Given that the power of AI progresses hand in hand with the power of computational hardware, advances in computational capacity, such as better chips or quantum computing, will set the stage for advances in AI. On a purely algorithmic level, most of the astonishing results produced by labs such as DeepMind come from combining different approaches to AI, much as AlphaGo combines deep learning and reinforcement learning. Combining deep learning with symbolic reasoning, analogical reasoning, Bayesian and evolutionary methods all show promise.
Those who do not believe that AI is making that much progress relative to human intelligence are forecasting another AI winter, during which funding will dry up due to generally disappointing results, as has happened in the past. Many of those people have a pet algorithm or approach that competes with deep learning.
Finally, there are the pragmatists, plugging along at the math, struggling with messy data, scarce AI talent and user acceptance. They are the least religious of the groups making prophesies about AI – they just know that it’s hard.

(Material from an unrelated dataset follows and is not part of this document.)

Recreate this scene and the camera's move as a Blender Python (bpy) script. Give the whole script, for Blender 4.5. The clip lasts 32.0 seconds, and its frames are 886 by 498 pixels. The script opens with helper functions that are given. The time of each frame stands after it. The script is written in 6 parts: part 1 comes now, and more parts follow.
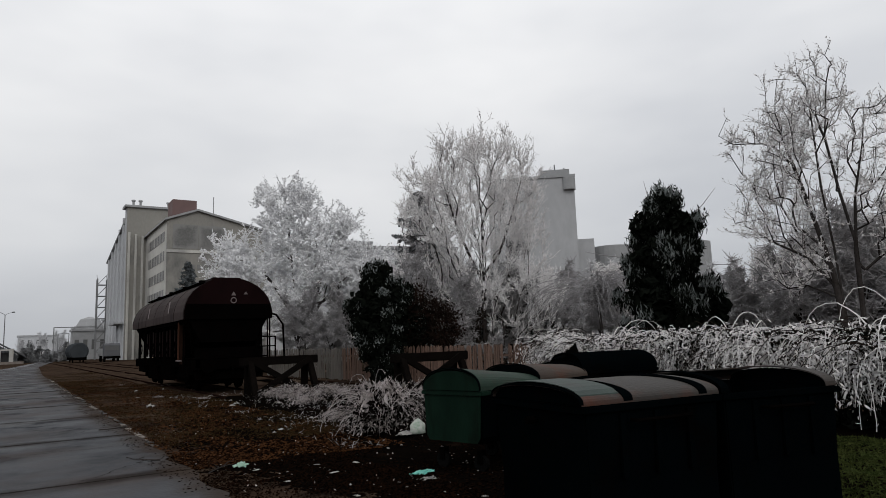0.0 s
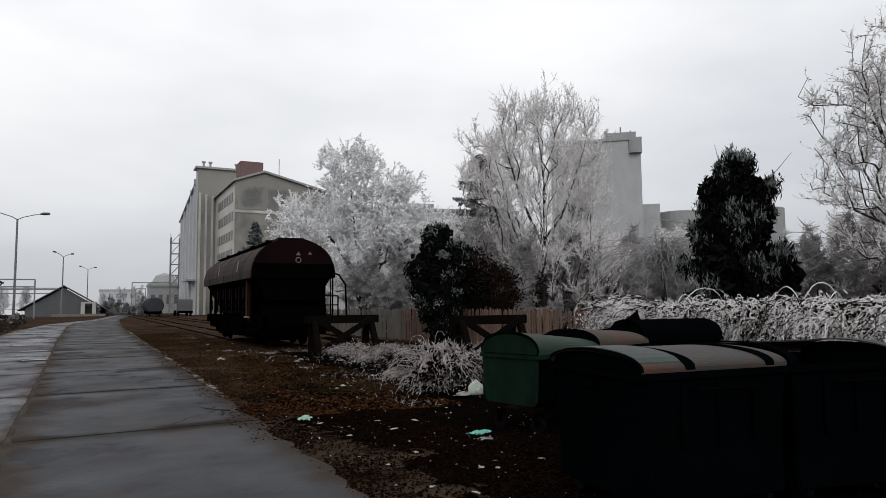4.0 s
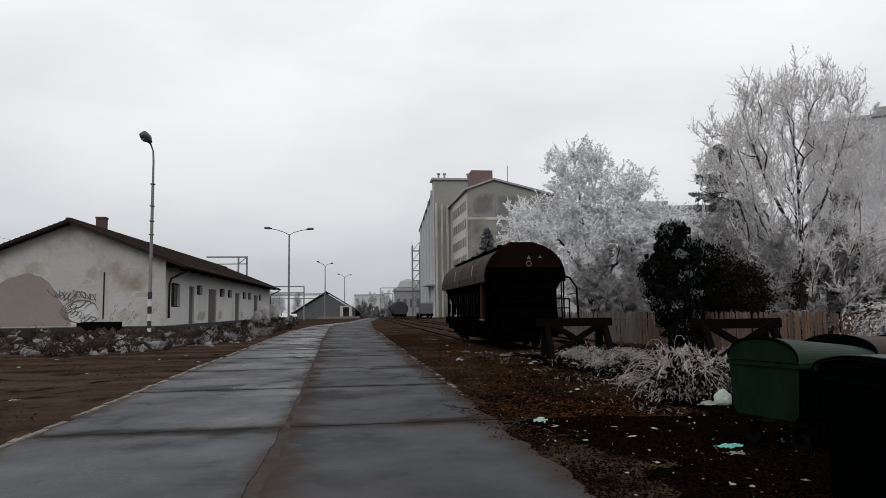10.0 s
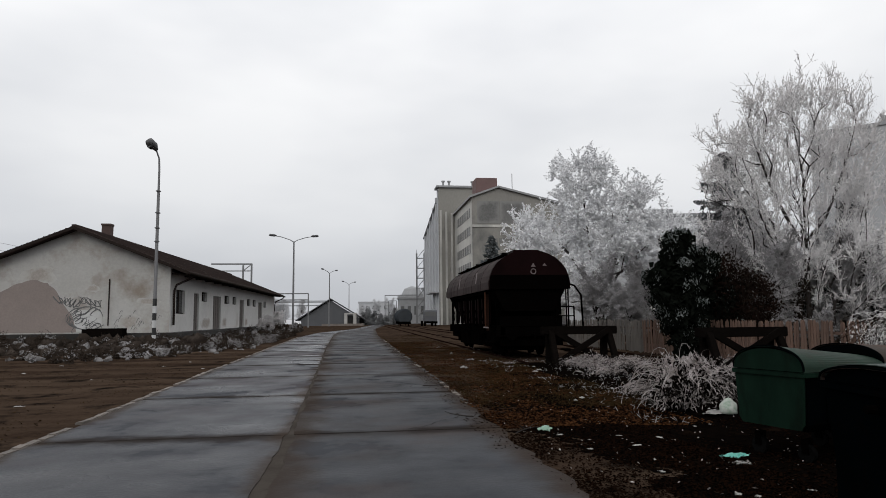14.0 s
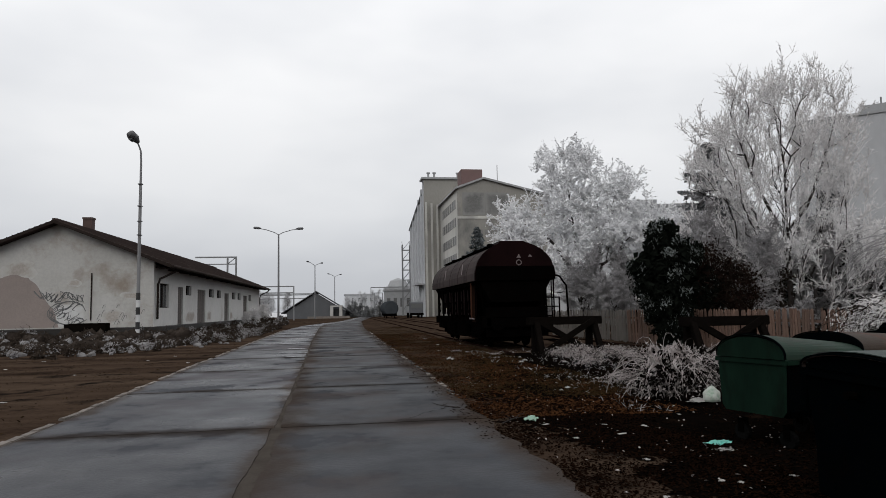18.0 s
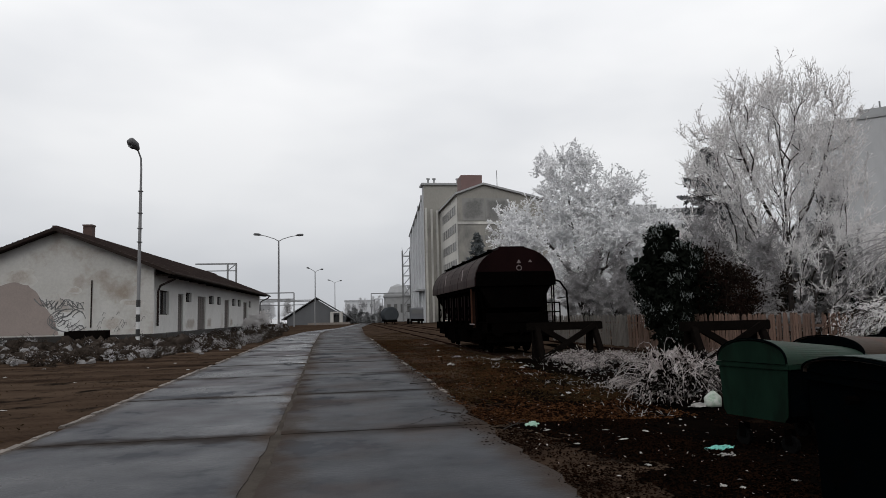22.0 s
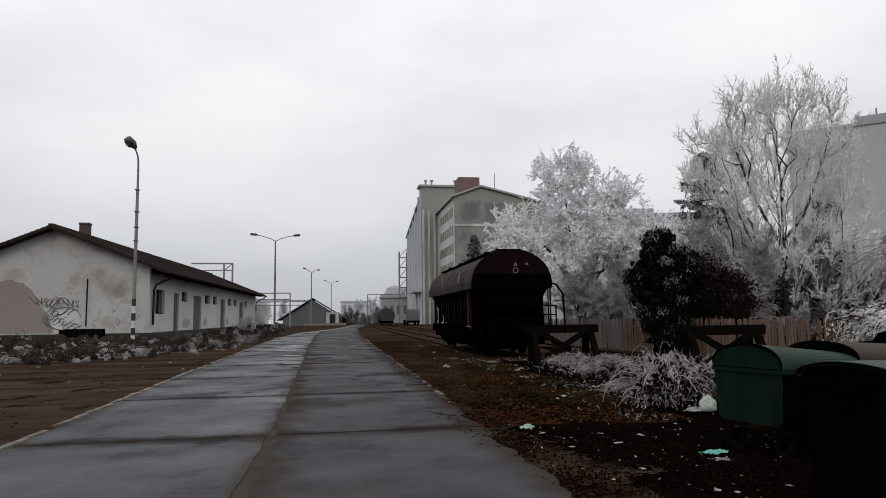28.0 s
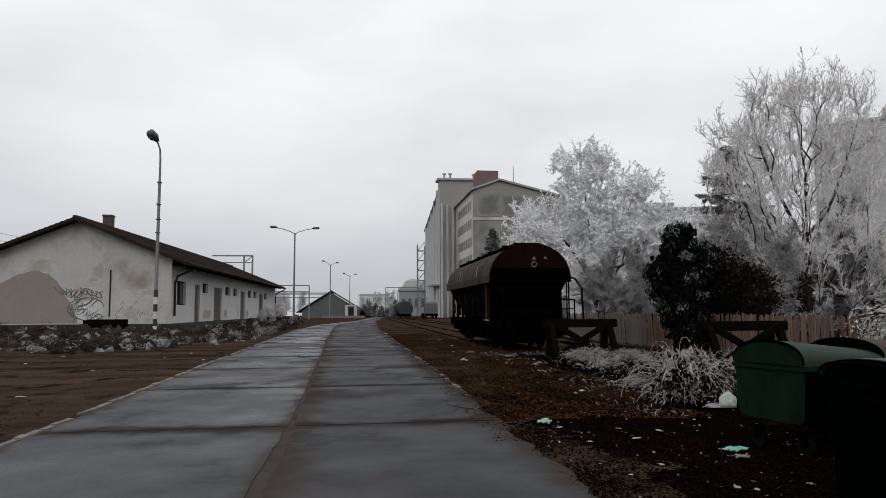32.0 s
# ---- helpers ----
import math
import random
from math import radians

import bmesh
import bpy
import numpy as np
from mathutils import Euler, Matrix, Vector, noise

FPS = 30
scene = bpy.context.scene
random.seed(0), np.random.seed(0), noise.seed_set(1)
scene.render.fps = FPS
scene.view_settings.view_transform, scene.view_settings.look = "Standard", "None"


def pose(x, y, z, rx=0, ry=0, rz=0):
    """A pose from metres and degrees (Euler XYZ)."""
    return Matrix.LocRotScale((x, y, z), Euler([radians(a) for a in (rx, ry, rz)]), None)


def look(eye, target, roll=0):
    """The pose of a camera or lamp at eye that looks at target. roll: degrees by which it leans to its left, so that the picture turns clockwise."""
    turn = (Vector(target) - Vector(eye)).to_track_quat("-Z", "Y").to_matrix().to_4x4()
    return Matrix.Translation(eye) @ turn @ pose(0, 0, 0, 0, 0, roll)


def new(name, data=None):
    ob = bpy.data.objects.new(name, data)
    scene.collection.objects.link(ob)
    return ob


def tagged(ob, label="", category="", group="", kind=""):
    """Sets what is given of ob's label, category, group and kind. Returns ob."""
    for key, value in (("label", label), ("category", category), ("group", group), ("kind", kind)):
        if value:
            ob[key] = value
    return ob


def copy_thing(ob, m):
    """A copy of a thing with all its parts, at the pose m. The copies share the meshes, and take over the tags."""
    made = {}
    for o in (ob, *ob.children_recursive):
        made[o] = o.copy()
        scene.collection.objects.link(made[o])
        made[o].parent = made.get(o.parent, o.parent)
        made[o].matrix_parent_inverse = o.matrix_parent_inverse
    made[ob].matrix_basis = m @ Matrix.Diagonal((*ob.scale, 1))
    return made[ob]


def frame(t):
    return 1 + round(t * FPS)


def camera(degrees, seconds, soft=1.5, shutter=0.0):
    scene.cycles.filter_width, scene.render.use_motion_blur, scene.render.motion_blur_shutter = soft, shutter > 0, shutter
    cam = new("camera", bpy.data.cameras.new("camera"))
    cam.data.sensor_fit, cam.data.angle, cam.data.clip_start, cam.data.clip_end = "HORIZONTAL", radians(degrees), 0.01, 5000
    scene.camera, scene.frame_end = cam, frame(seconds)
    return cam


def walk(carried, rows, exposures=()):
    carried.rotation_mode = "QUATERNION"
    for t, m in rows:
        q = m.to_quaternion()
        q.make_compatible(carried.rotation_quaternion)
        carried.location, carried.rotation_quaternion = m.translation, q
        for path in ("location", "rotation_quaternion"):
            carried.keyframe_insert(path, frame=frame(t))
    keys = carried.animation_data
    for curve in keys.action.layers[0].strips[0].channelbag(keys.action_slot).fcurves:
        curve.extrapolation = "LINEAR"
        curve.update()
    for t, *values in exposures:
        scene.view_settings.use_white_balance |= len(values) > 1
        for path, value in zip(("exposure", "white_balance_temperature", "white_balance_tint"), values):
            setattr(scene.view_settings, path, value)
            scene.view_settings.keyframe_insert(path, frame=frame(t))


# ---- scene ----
cam = camera(67.83, 32.0, soft=0.8)
ROWS = [
    (0, 0.0, 0.0, 1.6, 97.835, 2.086, -33.001),
    (0.5, 0.0, 0.0, 1.6, 96.599, 0.958, -31.777),
    (1, 0.0, 0.0, 1.6, 96.166, 0.433, -30.866),
    (1.5, 0.0, 0.0, 1.6, 94.736, 0.013, -31.610),
    (2, 0.0, 0.0, 1.6, 95.133, 0.150, -29.760),
    (2.5, 0.0, 0.0, 1.6, 95.421, 0.579, -29.985),
    (3, 0.0, 0.0, 1.6, 94.935, 0.904, -29.079),
    (3.5, 0.0, 0.0, 1.6, 94.680, 0.860, -28.298),
    (5.5, 0.0, 0.0, 1.6, 95.244, 0.514, -27.142),
    (6, 0.0, 0.0, 1.6, 95.490, 0.644, -26.768),
    (6.5, 0.0, 0.0, 1.6, 95.963, 0.099, -26.232),
    (7, 0.0, 0.0, 1.6, 96.797, -0.737, -23.760),
    (7.2, 0.0, 0.0, 1.6, 96.727, 0.971, -17.575),
    (7.4, 0.0, 0.0, 1.6, 96.820, 0.220, -14.148),
    (7.5, 0.0, 0.0, 1.6, 96.681, 0.805, -12.491),
    (7.6, 0.0, 0.0, 1.6, 96.815, 1.236, -11.143),
    (8, 0.0, 0.0, 1.6, 96.215, 1.282, -9.247),
    (8.5, 0.0, 0.0, 1.6, 95.281, 0.250, -9.070),
    (9, 0.0, 0.0, 1.6, 95.353, 0.376, -10.836),
    (9.5, 0.0, 0.0, 1.6, 95.942, 0.420, -8.365),
    (10, 0.0, 0.0, 1.6, 95.270, 0.799, -8.026),
    (10.5, 0.0, 0.0, 1.6, 95.364, 1.068, -8.530),
    (11, 0.0, 0.0, 1.6, 95.217, 1.026, -8.005),
    (11.5, 0.0, 0.0, 1.6, 95.134, 0.806, -8.159),
    (12, 0.0, 0.0, 1.6, 95.275, 1.159, -8.340),
    (12.5, 0.0, 0.0, 1.6, 95.466, 1.037, -8.370),
    (13, 0.0, 0.0, 1.6, 95.600, 1.240, -8.138),
    (13.5, 0.0, 0.0, 1.6, 95.783, 1.091, -8.258),
    (14, 0.0, 0.0, 1.6, 95.925, 0.635, -7.657),
    (14.5, 0.0, 0.0, 1.6, 96.173, 1.033, -8.062),
    (16.5, 0.0, 0.0, 1.6, 95.818, 1.376, -10.099),
    (17, 0.0, 0.0, 1.6, 95.398, 1.526, -9.352),
    (17.5, 0.0, 0.0, 1.6, 95.305, 1.317, -8.785),
    (18, 0.0, 0.0, 1.6, 95.182, 1.146, -8.861),
    (18.5, 0.0, 0.0, 1.6, 95.213, 1.232, -9.389),
    (19, 0.0, 0.0, 1.6, 95.269, 1.444, -9.396),
    (19.5, 0.0, 0.0, 1.6, 95.501, 1.432, -9.232),
    (20, 0.0, 0.0, 1.6, 95.523, 1.477, -8.947),
    (20.5, 0.0, 0.0, 1.6, 95.770, 1.295, -8.519),
    (21, 0.0, 0.0, 1.6, 96.004, 1.237, -7.805),
    (21.5, 0.0, 0.0, 1.6, 95.851, 1.356, -8.111),
    (22, 0.0, 0.0, 1.6, 95.681, 1.383, -8.831),
    (22.5, 0.0, 0.0, 1.6, 95.639, 1.177, -8.528),
    (23, 0.0, 0.0, 1.6, 95.548, 1.229, -8.676),
    (23.5, 0.0, 0.0, 1.6, 95.852, 1.230, -8.423),
    (24, 0.0, 0.0, 1.6, 96.315, 1.009, -8.281),
    (24.5, 0.0, 0.0, 1.6, 96.411, 0.715, -7.628),
    (25, 0.0, 0.0, 1.6, 96.548, 0.656, -7.557),
    (25.5, 0.0, 0.0, 1.6, 96.410, 1.128, -8.509),
    (27.5, 0.0, 0.0, 1.6, 95.900, 0.759, -8.726),
    (28, 0.0, 0.0, 1.6, 95.835, 0.827, -9.161),
    (28.5, 0.0, 0.0, 1.6, 95.641, 0.669, -8.573),
    (29, 0.0, 0.0, 1.6, 95.745, 0.122, -8.134),
    (29.5, 0.0, 0.0, 1.6, 95.614, 0.019, -7.743),
    (30, 0.0, 0.0, 1.6, 95.530, 0.000, -7.620),
    (30.5, 0.0, 0.0, 1.6, 95.811, 0.177, -7.599),
    (31, 0.0, 0.0, 1.6, 95.944, 0.169, -7.411),
    (31.5, 0.0, 0.0, 1.6, 95.514, 0.161, -7.561),
    (32, 0.0, 0.0, 1.6, 95.279, 0.369, -7.607),
]
walk(cam, [(t, pose(x, y, z, rx, ry, rz)) for t, x, y, z, rx, ry, rz in ROWS], [(0.0, -0.12), (1.0, -0.02), (2.0, 0.1), (6.0, 0.1), (7.0, 0.0), (14.0, 0.02), (32.0, 0.0)])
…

1) It’s interesting to note that even when certain technologies are physically impossible, they can still be regulated. In 1404, during the reign of Henry IV, the English parliament passed a law called the “Act against multiplication”, outlawing the creation of gold and silver from other materials, since that was seen as a threat to the throne’s control over the currency. The law was later modified to allow only certain people to create gold and silver through alchemical processes, until it was finally repealed in the 17th century. Regulations outlawing strong AI, a technology that may or may not be possible, and for which there exists no strong theoretical foundation, would be similarly absurd.